Россыпь иссиня-черных пятен на плечах-предплечьях-талии, отдающихся фантомной болью при движениях, Казутора прячет под безразмерными кофтами — тонкие пальцы растягивают и без того длинные рукава.
Отражение в обшарпанном побитом зеркале в крохотной ванной — здесь один человек помещается едва — задумчиво склоняет голову под тихий перезвон серёжки-колокольчика. Ладонь сжимает кожу в районе рёбер, где гематомы расцветают одним сплошным пятном, чернильной ямой стекают ниже — по впалому животу, по боку на бедро, скрываясь под грубой тканью джинс, висящих на худющем теле. Взгляд скользит по коже — бледной под уродливой меткой — следом. Казутора проводит с нажимом пальцами, царапает ломкими ногтями, он не помнит как получил этот синяк — кажется, когда ввязался в драку двумя днями ранее? — но помнит откуда взялся тот, что окольцовывает широкой лентой костлявое запястье.
Баджи хватает за руку небрежно, грубо — абсолютно в своей излюбленной манере — тянет за собой и тараторит что-то, путаясь в словах. Он оборачивается, впечатываясь хитрющим взглядом и щурится на яркое жгучее солнце, сжимая крепче длинными пальцами кисть.
И тот, что пятнает угловатое плечо.
Тихий голос над ухом выделяется из общего гула — Казутора бессознательно переключает всё своё внимание на Кейске и не слышит больше никого кроме него. Улыбается чуть более искренне и совсем не дёргается прочь, когда сильная рука прижимает близко-близко за плечо, так, что чувствуется биение чужого сердца.
И все те, что расплываются болезненными метками на лопатках и вдоль белой спины.
Ударить слабо, подраться в шутливой манере из-за глупого спора, совершено неважного и точно позже забытого — привычно. Чувствовать, как Баджи из вредности подталкивает в спину, когда поздно вечером они бредут вдоль набережной — не торопясь и не опаздывая — как иногда в приступе ревности по-детски щипает незаметно для чужих глаз, вызывая смешок. Как он собственнически прижимает ближе, так, что кажется вот-вот захрустит оглушительно кость.
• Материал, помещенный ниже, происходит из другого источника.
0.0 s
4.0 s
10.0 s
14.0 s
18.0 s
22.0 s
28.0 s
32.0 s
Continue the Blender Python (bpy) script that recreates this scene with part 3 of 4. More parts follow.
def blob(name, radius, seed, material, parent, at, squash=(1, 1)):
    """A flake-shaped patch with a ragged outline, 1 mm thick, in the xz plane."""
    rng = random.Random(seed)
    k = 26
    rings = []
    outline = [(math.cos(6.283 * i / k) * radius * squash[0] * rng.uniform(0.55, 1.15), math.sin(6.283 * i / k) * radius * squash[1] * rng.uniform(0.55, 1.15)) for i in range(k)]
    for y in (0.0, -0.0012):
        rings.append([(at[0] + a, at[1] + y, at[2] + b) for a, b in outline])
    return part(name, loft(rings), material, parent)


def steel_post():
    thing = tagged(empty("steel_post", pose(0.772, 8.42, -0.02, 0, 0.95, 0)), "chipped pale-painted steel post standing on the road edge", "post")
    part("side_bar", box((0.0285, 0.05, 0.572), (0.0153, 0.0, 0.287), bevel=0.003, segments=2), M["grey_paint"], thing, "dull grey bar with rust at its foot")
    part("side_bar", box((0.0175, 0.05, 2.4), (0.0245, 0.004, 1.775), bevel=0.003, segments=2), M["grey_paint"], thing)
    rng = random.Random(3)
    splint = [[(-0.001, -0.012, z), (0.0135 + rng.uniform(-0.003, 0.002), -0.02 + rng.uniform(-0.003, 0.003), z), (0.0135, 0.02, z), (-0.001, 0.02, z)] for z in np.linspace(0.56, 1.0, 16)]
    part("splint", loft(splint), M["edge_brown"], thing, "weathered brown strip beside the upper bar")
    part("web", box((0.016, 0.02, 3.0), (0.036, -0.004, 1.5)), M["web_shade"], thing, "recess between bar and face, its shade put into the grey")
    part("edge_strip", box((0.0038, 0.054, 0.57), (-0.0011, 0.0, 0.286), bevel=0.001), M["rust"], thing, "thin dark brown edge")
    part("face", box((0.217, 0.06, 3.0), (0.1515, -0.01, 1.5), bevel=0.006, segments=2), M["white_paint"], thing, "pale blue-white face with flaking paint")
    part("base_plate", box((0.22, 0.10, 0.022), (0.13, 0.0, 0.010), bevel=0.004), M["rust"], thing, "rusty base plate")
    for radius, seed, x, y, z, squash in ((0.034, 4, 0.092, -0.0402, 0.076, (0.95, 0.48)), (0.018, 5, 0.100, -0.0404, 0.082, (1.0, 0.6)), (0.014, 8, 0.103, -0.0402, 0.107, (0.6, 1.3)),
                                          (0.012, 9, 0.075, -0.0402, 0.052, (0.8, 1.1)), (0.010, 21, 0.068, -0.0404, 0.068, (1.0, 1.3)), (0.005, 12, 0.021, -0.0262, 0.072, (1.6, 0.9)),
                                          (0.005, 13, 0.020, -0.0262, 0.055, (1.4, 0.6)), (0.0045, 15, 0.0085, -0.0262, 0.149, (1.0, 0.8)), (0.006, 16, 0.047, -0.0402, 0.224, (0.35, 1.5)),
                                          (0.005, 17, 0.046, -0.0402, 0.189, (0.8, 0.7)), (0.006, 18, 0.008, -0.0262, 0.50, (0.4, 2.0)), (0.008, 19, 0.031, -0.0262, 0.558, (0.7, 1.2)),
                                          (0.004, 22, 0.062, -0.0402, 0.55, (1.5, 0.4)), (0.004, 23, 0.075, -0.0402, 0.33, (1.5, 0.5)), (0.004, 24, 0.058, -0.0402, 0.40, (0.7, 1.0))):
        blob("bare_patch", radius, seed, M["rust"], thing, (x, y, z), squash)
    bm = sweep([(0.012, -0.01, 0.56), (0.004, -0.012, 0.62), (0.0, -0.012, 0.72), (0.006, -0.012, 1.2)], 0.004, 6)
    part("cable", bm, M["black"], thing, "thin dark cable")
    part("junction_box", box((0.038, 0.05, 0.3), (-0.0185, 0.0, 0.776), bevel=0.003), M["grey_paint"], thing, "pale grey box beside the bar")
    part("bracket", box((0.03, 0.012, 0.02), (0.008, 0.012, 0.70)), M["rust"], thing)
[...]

Синяки на коже расплываются чёрными дырами — от лёгких касаний, крепких объятий, тяжёлых кулаков — и не сходят долгими неделями, выглядывая из-под неаккуратно поправленных рукавов или ворота растянутой кофты. Казутора обводит взглядом раз за разом только те, что остались от чужих-родных рук, обладатель которых ни о чём и не подозревает — ни о пятнающих метках, новых на только-только начавших проходить старых, всегда в одних и тех же местах, всегда одинаково на вид болезненных. Ни о слабеющих совершенно по-глупому ногах, когда от грубой близости подгибаются колени. Ушибы не болят — не эти. Казутора, разглядывая, жуёт многострадальную губу, едва не жмурясь от трепещущего чувства, от сладкой патокой разливающегося внутри тепла. След на талии повторяет очертания руки — пальцы крепко вжимались в кожу в глупом-глупом собственническом жесте.
Казутора не скажет об этой своей особенности, будет тянуть ближе к себе — лицом к лицу — вынуждая закрыть глаза и бить по рукам, забирающимся нагло под толстовку. И улыбаться ни капли не фальшиво — не строя болезненные гримасы — когда горячие ладони ложатся на бёдра, сжимая жадно сквозь грубую ткань поношенных джинс.